**Task to carry out**
Set the lines down again exactly, first line through the line that contains "link_mesh(name, V, F, material, roof)", with no pictures.

**Recorded data**
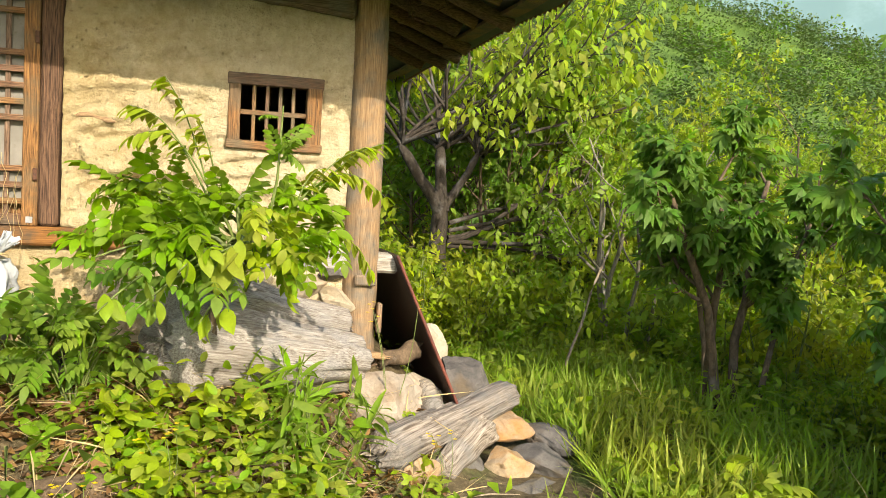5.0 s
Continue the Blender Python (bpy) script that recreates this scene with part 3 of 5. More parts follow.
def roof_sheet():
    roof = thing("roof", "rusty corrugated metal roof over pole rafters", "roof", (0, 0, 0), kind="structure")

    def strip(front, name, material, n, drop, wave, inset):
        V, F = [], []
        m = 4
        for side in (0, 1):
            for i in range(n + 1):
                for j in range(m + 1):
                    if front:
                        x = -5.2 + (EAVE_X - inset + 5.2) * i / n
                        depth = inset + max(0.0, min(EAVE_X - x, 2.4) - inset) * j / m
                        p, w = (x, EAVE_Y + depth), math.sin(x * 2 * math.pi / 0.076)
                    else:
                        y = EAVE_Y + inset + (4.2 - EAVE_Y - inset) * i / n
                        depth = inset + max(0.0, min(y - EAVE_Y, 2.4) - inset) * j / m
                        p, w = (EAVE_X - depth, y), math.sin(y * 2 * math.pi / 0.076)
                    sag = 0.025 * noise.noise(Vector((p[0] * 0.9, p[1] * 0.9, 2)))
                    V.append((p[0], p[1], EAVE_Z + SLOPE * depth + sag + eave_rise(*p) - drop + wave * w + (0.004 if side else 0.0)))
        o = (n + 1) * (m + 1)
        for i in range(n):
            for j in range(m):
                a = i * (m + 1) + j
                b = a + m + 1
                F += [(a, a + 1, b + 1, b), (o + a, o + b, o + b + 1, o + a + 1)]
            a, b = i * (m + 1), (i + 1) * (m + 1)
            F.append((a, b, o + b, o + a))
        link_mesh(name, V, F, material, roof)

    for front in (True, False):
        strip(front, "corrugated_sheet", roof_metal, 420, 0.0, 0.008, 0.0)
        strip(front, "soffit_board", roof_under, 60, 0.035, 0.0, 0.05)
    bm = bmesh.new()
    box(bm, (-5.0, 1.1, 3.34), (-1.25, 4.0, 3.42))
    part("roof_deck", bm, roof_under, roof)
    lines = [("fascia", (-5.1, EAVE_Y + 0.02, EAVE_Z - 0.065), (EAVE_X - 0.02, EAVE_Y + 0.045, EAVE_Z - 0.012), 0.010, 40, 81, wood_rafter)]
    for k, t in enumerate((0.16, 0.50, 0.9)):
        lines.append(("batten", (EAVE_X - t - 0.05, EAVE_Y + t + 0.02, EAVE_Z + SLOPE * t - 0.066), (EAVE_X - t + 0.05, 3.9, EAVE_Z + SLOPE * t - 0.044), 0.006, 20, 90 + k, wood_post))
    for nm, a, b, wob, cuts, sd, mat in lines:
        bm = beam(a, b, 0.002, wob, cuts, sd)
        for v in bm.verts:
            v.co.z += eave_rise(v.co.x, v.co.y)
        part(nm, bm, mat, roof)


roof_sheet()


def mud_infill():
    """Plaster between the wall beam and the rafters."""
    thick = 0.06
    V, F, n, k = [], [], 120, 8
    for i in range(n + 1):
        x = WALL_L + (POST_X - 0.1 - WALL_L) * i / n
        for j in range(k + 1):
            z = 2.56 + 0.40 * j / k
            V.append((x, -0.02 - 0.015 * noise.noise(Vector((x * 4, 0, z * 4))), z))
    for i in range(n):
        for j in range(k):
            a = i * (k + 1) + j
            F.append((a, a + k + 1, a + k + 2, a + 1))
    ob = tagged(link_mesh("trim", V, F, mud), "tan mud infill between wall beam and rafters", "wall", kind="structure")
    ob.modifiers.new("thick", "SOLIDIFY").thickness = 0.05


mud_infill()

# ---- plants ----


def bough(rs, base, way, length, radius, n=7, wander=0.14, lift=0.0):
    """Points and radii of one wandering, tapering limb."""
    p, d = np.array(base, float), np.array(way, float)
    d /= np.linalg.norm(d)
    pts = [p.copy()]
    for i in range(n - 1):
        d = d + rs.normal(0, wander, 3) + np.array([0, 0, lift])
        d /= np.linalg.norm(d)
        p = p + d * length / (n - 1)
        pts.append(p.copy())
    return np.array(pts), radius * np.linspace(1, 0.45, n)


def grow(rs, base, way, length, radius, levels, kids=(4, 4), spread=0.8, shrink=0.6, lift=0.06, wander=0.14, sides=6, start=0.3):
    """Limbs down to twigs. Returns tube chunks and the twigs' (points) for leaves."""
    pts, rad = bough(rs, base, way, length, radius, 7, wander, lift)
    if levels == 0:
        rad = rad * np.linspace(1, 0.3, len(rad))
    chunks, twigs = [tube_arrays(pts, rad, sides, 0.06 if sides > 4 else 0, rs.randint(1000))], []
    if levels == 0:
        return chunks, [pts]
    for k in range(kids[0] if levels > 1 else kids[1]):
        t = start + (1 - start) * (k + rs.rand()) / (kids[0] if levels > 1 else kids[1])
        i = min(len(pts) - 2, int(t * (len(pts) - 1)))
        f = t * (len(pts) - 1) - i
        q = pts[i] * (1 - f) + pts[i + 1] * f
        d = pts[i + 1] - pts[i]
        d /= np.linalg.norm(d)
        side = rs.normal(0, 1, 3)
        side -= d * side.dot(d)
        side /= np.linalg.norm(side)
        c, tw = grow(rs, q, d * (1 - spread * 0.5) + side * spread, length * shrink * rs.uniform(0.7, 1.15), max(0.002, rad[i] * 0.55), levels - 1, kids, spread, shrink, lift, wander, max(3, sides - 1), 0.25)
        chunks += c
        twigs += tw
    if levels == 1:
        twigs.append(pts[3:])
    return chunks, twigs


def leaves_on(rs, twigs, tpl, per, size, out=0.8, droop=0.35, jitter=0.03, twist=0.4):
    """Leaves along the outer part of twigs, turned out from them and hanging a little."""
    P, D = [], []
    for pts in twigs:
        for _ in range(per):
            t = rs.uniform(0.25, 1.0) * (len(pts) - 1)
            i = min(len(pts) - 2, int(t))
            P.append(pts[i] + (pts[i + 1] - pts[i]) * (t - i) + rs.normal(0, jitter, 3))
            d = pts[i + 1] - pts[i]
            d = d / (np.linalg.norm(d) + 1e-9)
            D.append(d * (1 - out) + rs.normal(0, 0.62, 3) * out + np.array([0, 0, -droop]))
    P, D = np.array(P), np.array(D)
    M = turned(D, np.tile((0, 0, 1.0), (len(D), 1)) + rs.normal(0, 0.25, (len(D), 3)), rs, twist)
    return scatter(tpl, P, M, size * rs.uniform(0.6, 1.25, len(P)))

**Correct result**
5.0 s
Continue the Blender Python (bpy) script that recreates this scene with part 3 of 5. More parts follow.
def roof_sheet():
    roof = thing("roof", "rusty corrugated metal roof over pole rafters", "roof", (0, 0, 0), kind="structure")

    def strip(front, name, material, n, drop, wave, inset):
        V, F = [], []
        m = 4
        for side in (0, 1):
            for i in range(n + 1):
                for j in range(m + 1):
                    if front:
                        x = -5.2 + (EAVE_X - inset + 5.2) * i / n
                        depth = inset + max(0.0, min(EAVE_X - x, 2.4) - inset) * j / m
                        p, w = (x, EAVE_Y + depth), math.sin(x * 2 * math.pi / 0.076)
                    else:
                        y = EAVE_Y + inset + (4.2 - EAVE_Y - inset) * i / n
                        depth = inset + max(0.0, min(y - EAVE_Y, 2.4) - inset) * j / m
                        p, w = (EAVE_X - depth, y), math.sin(y * 2 * math.pi / 0.076)
                    sag = 0.025 * noise.noise(Vector((p[0] * 0.9, p[1] * 0.9, 2)))
                    V.append((p[0], p[1], EAVE_Z + SLOPE * depth + sag + eave_rise(*p) - drop + wave * w + (0.004 if side else 0.0)))
        o = (n + 1) * (m + 1)
        for i in range(n):
            for j in range(m):
                a = i * (m + 1) + j
                b = a + m + 1
                F += [(a, a + 1, b + 1, b), (o + a, o + b, o + b + 1, o + a + 1)]
            a, b = i * (m + 1), (i + 1) * (m + 1)
            F.append((a, b, o + b, o + a))
        link_mesh(name, V, F, material, roof)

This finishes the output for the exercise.